O “Agreed Framework” de 1994 estava alinhado com a visão do discurso “Átomos para a Paz” que o presidente dos Estados Unidos Dwight Eisenhower fez nas Nações Unidas em 1953, cinco meses após o fim da Guerra da Coreia. Eisenhower, um General profundamente empenhado em evitar que as condições que levaram à Segunda Guerra Mundial se repetissem, pediu que o desenvolvimento da energia nuclear fosse promovido para que fornecesse “abundante energia elétrica nas áreas do mundo famintas por energia”. Trabalhando através da Agência Internacional de Energia Atômica das Nações Unidas (AIEA), os Estados Unidos forneceram reatores de pesquisa, e treinamento para usá-los, a múltiplos países, Brasil incluso, mantendo salvaguardas sobre materiais nucleares sensíveis, com emprego em armas.

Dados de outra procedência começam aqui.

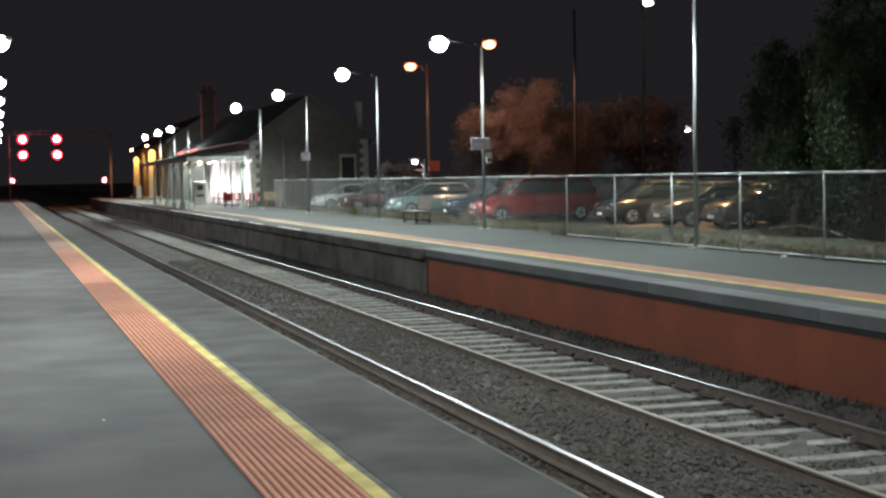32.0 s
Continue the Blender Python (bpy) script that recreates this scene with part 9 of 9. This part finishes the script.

Dada a atual retórica belicosa do governo Trump em relação à Coreia do Norte, abrir negociações neste sentido pode parecer improvável. No entanto, este mesmo governo defende o uso pacífico da energia nuclear num contexto em que essa indústria nos EUA está atualmente lutando pela sobrevivência contra energias renováveis subsidiadas e gás natural barato.

Um acordo “Átomos para Paz” com a Coreia do Norte poderia contribuir significativamente para a redução da ameaça de um conflito nuclear. Por meio de conversações e acordos sobre limites quantitativos às armas nucleares estratégicas, Estados Unidos e Rússia reduziram o número total de ogivas nucleares operacionais de 30 mil no final da década de 1960 para 1.500 hoje. Estima-se que mais de 30 nações possuem a capacidade técnica para desenvolver armas nucleares. Apenas nove escolheram fazê-lo. Em suma, há mais de 70 anos, as nações têm evitado com sucesso o uso de átomos para a guerra. O que está faltando agora é a expansão dos átomos para a paz. Isto não só na península coreana, mas em todo o mundo.

A mudança climática e uma terceira guerra mundial são as duas principais ameaças que pairam sobre a humanidade hoje. A energia nuclear está intimamente ligada a essas duas ameaças de forma paradoxal: na primeira como solução e na segunda como problema. Somente o efetivo engajamento dos políticos, abolindo as armas nucleares e valorizando a energia nuclear para fins pacíficos, criarão condições para paz e prosperidade duradoura.